Symphony Draws To A Close

Under The Hood

The final gong just sounded on the Sarasota Orchestra’s time in the city. And while administration appears to want an encore, it appears this symphony will transition into a new movement soon.

“It has become apparent to us that none of the available sites in the City meet our Four Critical Success Factors due to prohibitively long timelines, inadequate acreage, lack of parking or other factors,” Joe McKenna, Sarasota Orchestra president and CEO, wrote to city leaders this week. “The current site options that meet our criteria lie within the County.”

The referenced Factors include timeliness, artistic and educational integrity, philanthropic considerations, and business and economic vitality. While interpretations may differ, it’s not hard to hear in these words another factor, namely fear.

Whatever reasoning existed behind the Sarasota City Commission’s May decision to reject a concert hall plan, the consequence had to ring clear to Orchestra leaders. A plan to move from the Bayfront to Payne Park, which had been discussed with city management and supported by staff, was still doomed for failure. It’s not hard to conclude that even if city administration seems on board and there’s every indication a plan for a new venue will have government’s blessing, a few phone calls to City Commissioners will deliver deadly discord to any vision.

Of course, development fights are nothing new. Not to Sarasota. Not anywhere. All-or-nothing cycles in growth in Florida have left a history of sprawl and poor planning that leaves many citizens fearful their place in paradise can always get paved over. Honestly, the prospect of losing a chunk of a major public park to a permanent venue, no matter how gorgeous or culturally vital, was bound to bring some hysteria.

But one hopes with any elected board there’s the willingness to see beyond the angry mob in the room and the will to plow through the rancor for the sake of a better future.

And of late, it’s not those wicked and greedy developers getting cast as the most frequent villains in Sarasota’s NIMBY dramas. It’s institutions with decades worth of good will built up in the community, none of which seems worth a matinee ticket’s cost should a half dozen people concurrently realize a bold plan may mean their weekend tennis match has to relocate.

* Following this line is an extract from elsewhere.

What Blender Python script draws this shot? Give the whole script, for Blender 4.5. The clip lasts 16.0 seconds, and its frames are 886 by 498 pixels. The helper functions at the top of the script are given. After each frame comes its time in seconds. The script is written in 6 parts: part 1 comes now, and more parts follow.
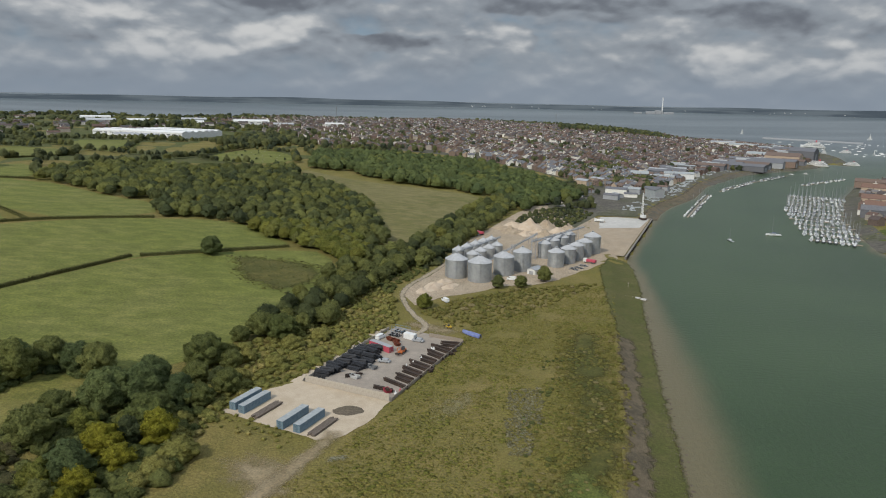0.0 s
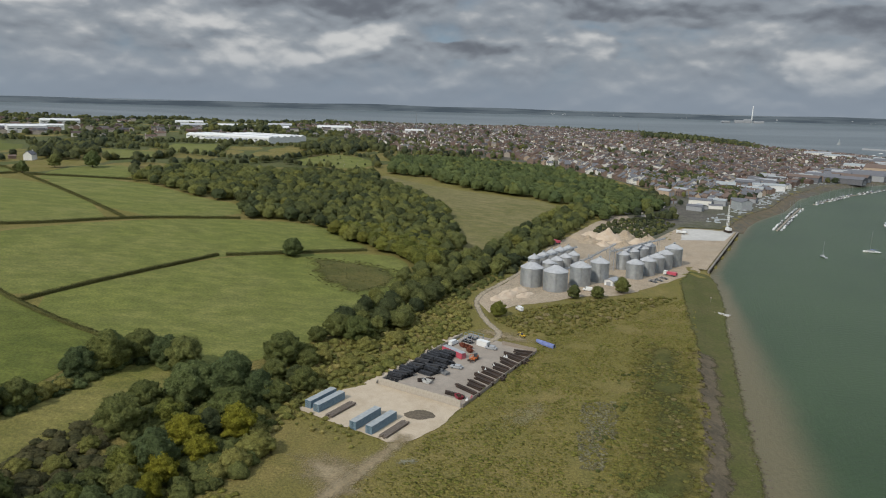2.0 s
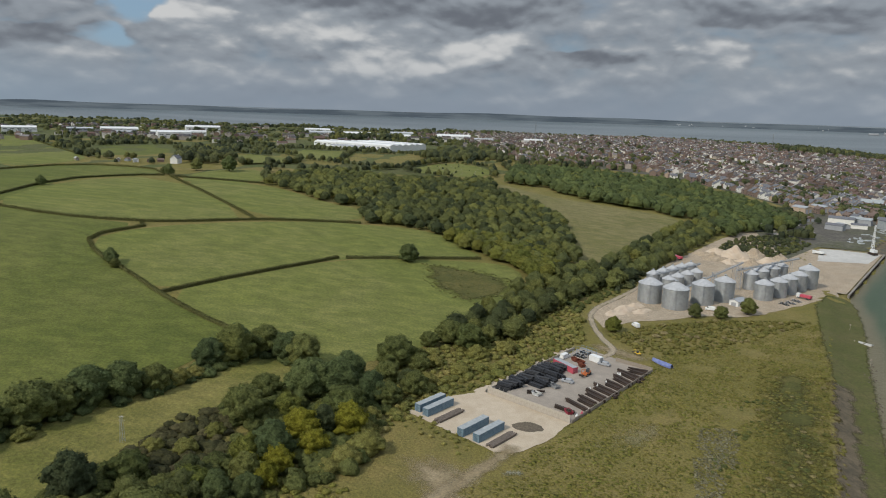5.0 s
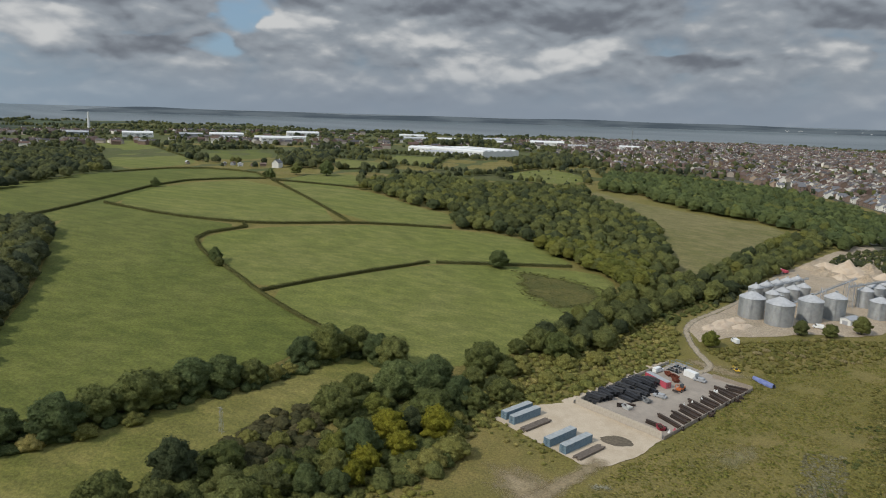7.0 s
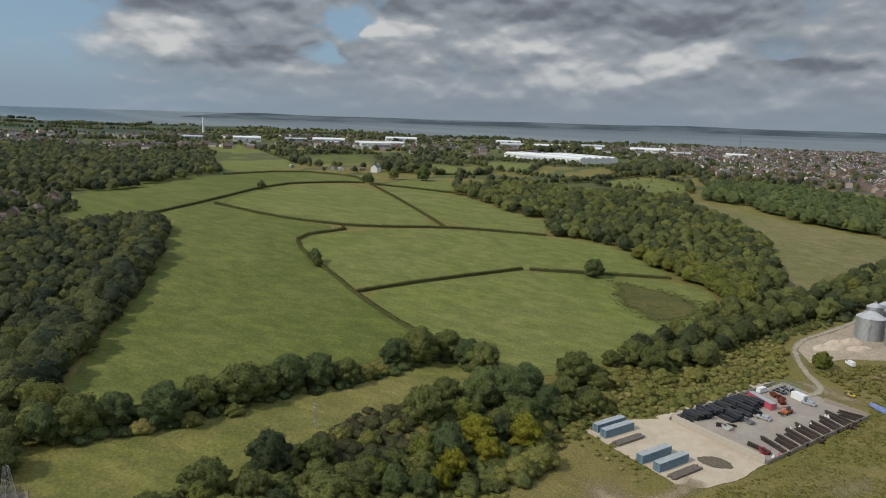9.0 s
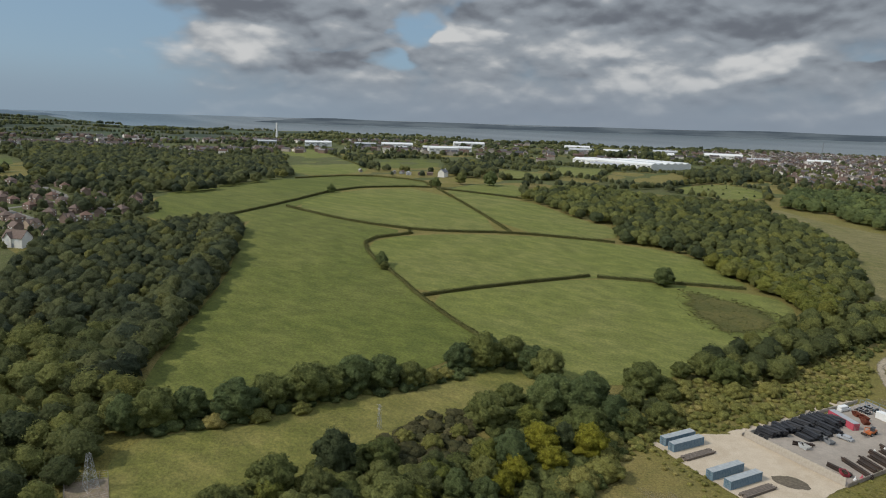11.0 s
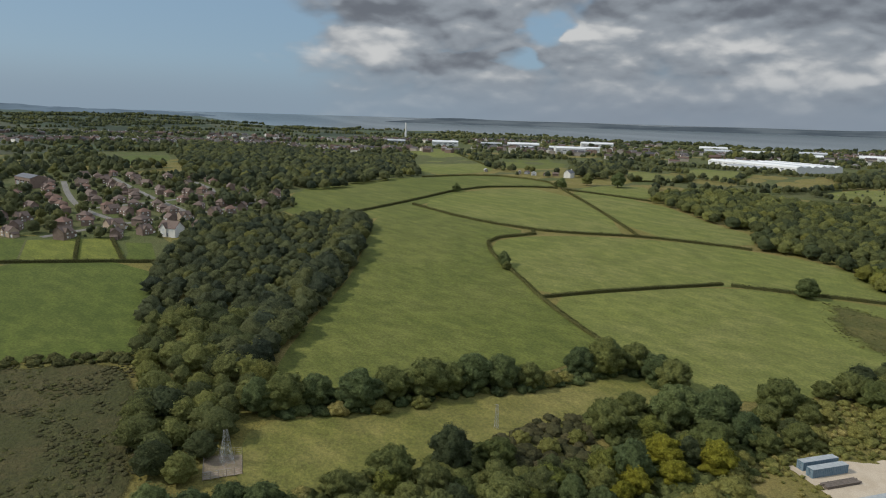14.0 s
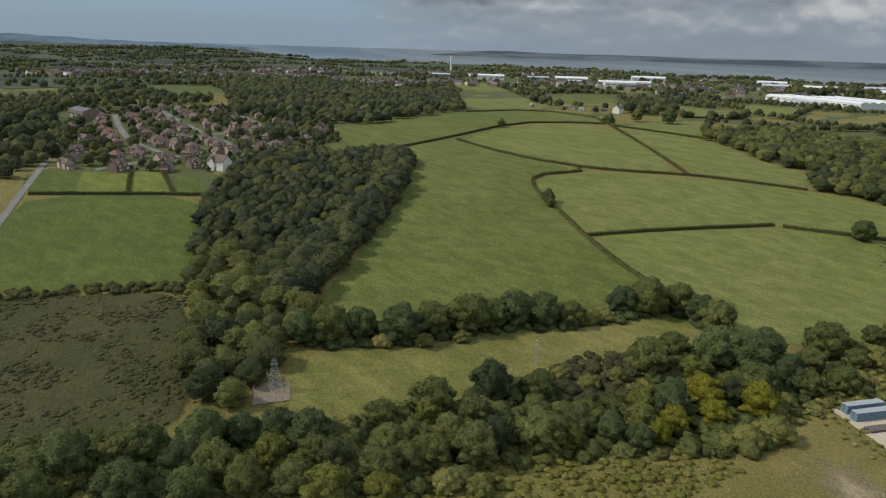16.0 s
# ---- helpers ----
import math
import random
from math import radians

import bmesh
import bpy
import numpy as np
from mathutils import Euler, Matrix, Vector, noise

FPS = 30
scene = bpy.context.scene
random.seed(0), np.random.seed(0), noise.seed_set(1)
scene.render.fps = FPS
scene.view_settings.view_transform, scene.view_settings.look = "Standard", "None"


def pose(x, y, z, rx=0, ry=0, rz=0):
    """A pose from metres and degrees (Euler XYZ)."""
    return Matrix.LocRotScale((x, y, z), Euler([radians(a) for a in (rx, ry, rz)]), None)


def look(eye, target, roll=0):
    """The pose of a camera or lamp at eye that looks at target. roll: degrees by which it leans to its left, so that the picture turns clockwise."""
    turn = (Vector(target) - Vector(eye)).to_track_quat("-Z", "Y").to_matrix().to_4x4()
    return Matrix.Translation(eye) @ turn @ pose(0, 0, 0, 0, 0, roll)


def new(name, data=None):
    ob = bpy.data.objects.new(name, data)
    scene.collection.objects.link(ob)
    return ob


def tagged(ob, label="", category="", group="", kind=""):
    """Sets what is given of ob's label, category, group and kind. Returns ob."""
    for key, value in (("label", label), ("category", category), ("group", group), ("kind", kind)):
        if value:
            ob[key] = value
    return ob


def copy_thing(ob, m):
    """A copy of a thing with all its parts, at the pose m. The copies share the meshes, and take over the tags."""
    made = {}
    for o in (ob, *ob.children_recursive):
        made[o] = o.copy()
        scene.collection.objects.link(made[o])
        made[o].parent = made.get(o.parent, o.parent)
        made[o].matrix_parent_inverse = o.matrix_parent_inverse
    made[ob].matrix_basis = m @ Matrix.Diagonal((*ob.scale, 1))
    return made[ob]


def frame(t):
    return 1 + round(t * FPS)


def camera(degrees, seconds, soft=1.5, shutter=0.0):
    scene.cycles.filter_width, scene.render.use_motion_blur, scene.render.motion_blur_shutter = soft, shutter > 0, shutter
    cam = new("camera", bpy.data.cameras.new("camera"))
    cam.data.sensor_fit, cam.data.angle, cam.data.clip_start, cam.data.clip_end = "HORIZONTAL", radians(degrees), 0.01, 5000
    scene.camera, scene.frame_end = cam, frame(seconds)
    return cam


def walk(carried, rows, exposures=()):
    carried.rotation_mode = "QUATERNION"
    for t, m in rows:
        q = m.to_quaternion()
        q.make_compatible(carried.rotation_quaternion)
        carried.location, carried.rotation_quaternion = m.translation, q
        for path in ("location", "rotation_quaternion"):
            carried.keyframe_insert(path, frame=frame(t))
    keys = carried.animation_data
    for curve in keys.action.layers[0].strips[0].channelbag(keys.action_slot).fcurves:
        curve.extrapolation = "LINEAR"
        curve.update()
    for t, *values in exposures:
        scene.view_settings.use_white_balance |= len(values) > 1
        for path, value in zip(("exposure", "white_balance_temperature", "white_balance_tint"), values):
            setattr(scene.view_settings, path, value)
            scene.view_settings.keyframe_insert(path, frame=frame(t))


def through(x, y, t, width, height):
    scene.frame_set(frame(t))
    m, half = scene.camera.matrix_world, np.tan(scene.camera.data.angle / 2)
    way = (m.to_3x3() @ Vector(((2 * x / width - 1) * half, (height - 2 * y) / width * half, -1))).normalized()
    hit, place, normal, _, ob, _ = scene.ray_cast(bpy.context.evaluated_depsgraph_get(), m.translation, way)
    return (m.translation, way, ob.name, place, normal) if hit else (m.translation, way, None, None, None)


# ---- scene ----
cam = camera(65.35, 16.0, 1.05)
PATH = [
    (0.0, pose(0, 0, 105, 77.81, -1.27, 0.00)),
    (0.5, pose(0, 0, 105, 77.91, -1.34, 1.40)),
    (1.0, pose(0, 0, 105, 78.01, -1.40, 3.11)),
    (1.5, pose(0, 0, 105, 78.14, -1.49, 5.02)),
    (2.0, pose(0, 0, 105, 78.23, -1.52, 6.45)),
    (2.5, pose(0, 0, 105, 78.31, -1.60, 8.20)),
    (3.0, pose(0, 0, 105, 78.41, -1.67, 9.86)),
    (3.5, pose(0, 0, 105, 78.49, -1.71, 11.58)),
    (4.0, pose(0, 0, 105, 78.57, -1.77, 12.94)),
    (6.5, pose(0, 0, 105, 78.91, -1.69, 21.87)),
    (7.0, pose(0, 0, 105, 78.98, -1.70, 23.76)),
    (7.5, pose(0, 0, 105, 79.05, -1.74, 25.84)),
    (8.0, pose(0, 0, 105, 79.12, -1.73, 27.71)),
    (8.5, pose(0, 0, 105, 79.17, -1.77, 29.77)),
    (9.0, pose(0, 0, 105, 79.23, -1.77, 31.67)),
    (11.5, pose(0, 0, 105, 79.51, -1.70, 38.74)),
    (12.0, pose(0, 0, 105, 79.54, -1.68, 40.64)),
    (12.5, pose(0, 0, 105, 79.55, -1.67, 42.92)),
    (13.0, pose(0, 0, 105, 79.58, -1.64, 44.91)),
    (13.5, pose(0, 0, 105, 79.58, -1.64, 46.51)),
    (14.0, pose(0, 0, 105, 79.16, -1.65, 47.52)),
    (14.5, pose(0, 0, 105, 78.17, -1.60, 48.48)),
    (15.0, pose(0, 0, 105, 76.76, -1.58, 49.38)),
    (15.5, pose(0, 0, 105, 74.99, -1.59, 50.36)),
    (16.0, pose(0, 0, 105, 73.78, -1.58, 51.19)),
]
walk(cam, PATH)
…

I hate recycling a point made so well recently with the dismissal of the Marie Selby Botanical Gardens master plan, but Sarasota’s historic culture depends as much on ensuring its future as preserving its past. But the departure of the Orchestra so readily makes that point it’s hard not to revisit the problem. The most recent development shows that decades-old institutions no longer see a place for themselves in the city proper, and believe they can have brighter futures moving to unincorporated areas.

I don’t know how much political calculus occurs in Orchestra board meetings. But considering the differing level of voter impact for a small neighborhood in a city of less than 60,000 and a county of 420,000, I can assure you it’s much harder to threaten a commissioner at a county dais when it comes to a six-block voter revolt.

The City’s not ready to let go of the Orchestra. The Commission this month called for a workshop to explore options, and City Manager Tom Barwin wrote in a letter to McKenna this indicated a “desire to understand, be helpful and participate.”

But similar overtures since May haven't moved the Orchestra before. It may be time to call fine on this arrangement. Efforts would be better spend salvaging Sarasota’s reputation for welcoming the next institution than undoing this rejection.

Jacob Ogles is contributing senior editor to SRQ Media.